──────── Available data ────────

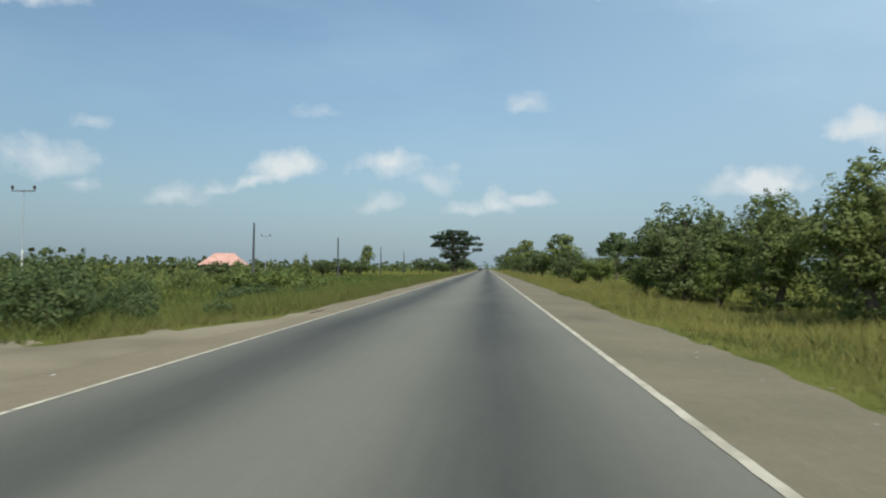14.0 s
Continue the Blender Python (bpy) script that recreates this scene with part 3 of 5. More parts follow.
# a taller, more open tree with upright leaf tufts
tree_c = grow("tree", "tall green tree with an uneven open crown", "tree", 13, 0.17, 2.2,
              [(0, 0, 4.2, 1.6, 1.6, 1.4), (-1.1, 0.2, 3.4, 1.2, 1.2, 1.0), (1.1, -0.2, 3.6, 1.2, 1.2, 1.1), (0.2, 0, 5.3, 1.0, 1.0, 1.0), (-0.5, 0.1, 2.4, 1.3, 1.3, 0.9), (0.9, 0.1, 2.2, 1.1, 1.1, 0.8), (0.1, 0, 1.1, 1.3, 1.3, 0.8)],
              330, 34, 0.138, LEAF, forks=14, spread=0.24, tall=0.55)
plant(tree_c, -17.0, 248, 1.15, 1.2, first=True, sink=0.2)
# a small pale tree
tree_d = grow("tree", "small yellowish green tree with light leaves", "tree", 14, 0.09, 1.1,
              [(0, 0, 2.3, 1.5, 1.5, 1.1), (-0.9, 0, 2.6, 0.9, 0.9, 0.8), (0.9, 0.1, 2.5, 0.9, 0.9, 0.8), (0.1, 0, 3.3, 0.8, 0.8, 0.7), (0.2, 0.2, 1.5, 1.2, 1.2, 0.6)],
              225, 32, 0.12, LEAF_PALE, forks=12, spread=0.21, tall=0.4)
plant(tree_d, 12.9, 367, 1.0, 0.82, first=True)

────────

** Directions **
From the data above, copy each line that has the string "with".

** Task result **
Continue the Blender Python (bpy) script that recreates this scene with part 3 of 5. More parts follow.
# a taller, more open tree with upright leaf tufts
tree_c = grow("tree", "tall green tree with an uneven open crown", "tree", 13, 0.17, 2.2,
tree_d = grow("tree", "small yellowish green tree with light leaves", "tree", 14, 0.09, 1.1,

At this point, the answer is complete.